--- begin DATASET CONTENT ---

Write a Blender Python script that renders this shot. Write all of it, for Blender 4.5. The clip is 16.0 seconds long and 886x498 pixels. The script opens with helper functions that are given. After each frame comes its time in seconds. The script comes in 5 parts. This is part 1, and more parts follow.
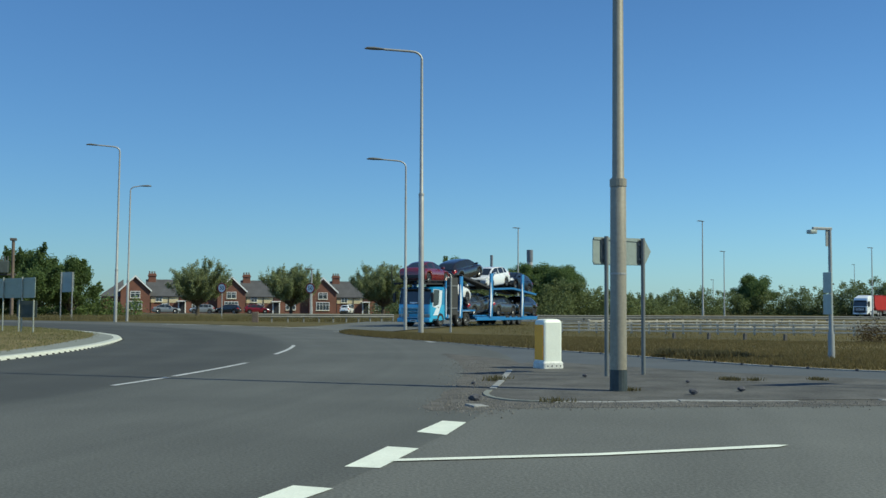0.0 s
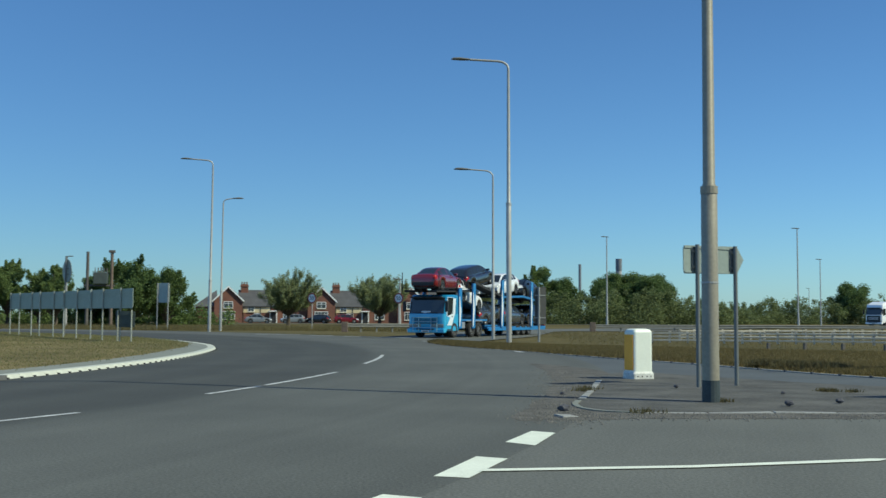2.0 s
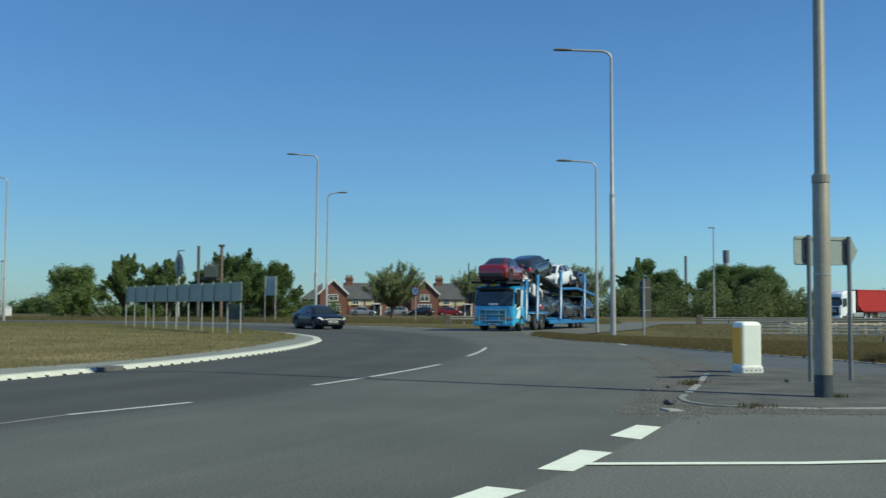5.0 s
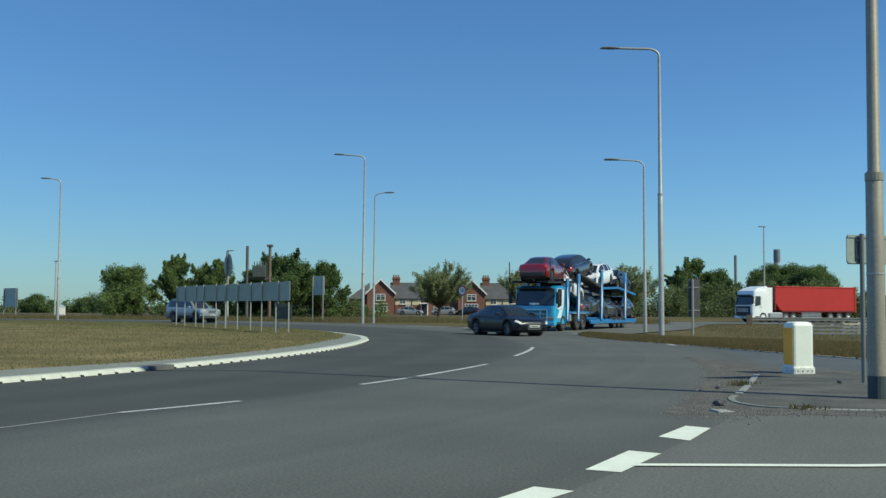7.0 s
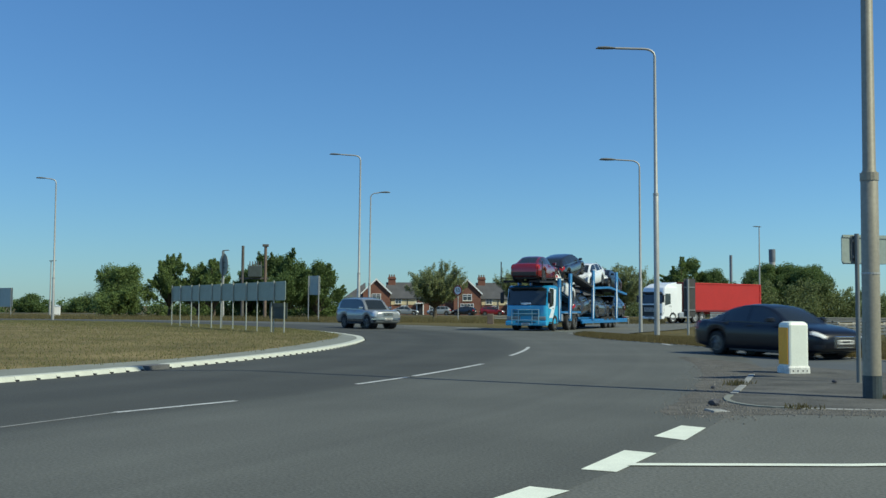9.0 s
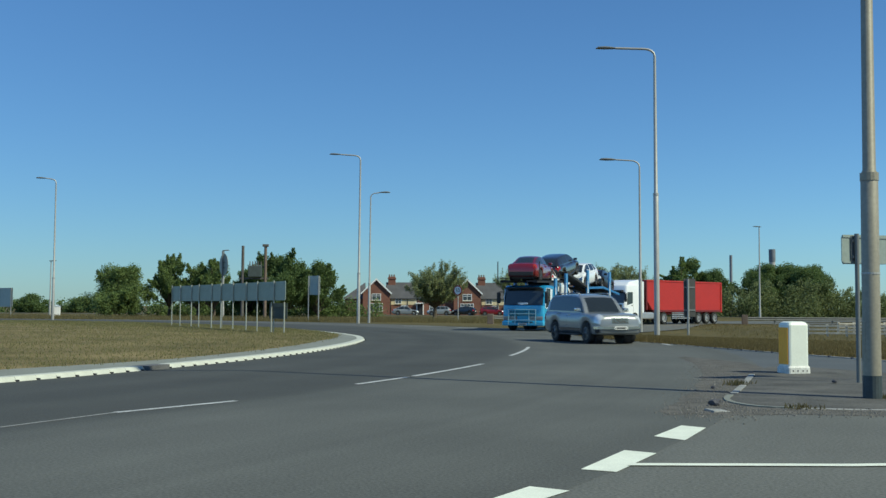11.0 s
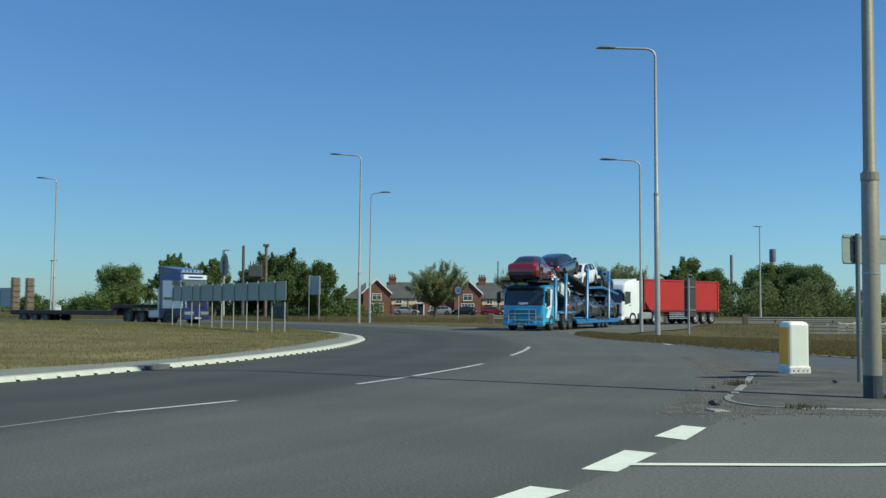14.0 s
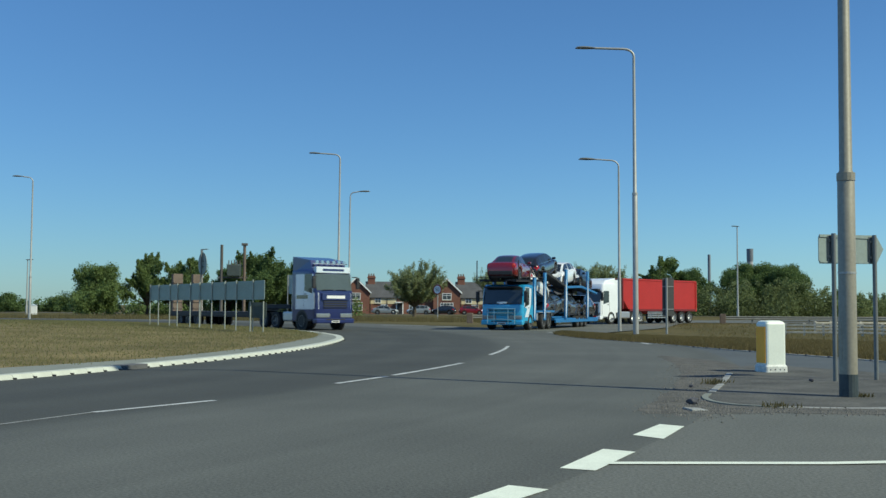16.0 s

--- end DATASET CONTENT ---

* TASK DESCRIPTION: The listing above must be printed again exactly, minus its pictures.

* WRITTEN SOLUTION:
Write a Blender Python script that renders this shot. Write all of it, for Blender 4.5. The clip is 16.0 seconds long and 886x498 pixels. The script opens with helper functions that are given. After each frame comes its time in seconds. The script comes in 5 parts. This is part 1, and more parts follow.
0.0 s
2.0 s
5.0 s
7.0 s
9.0 s
11.0 s
14.0 s
16.0 s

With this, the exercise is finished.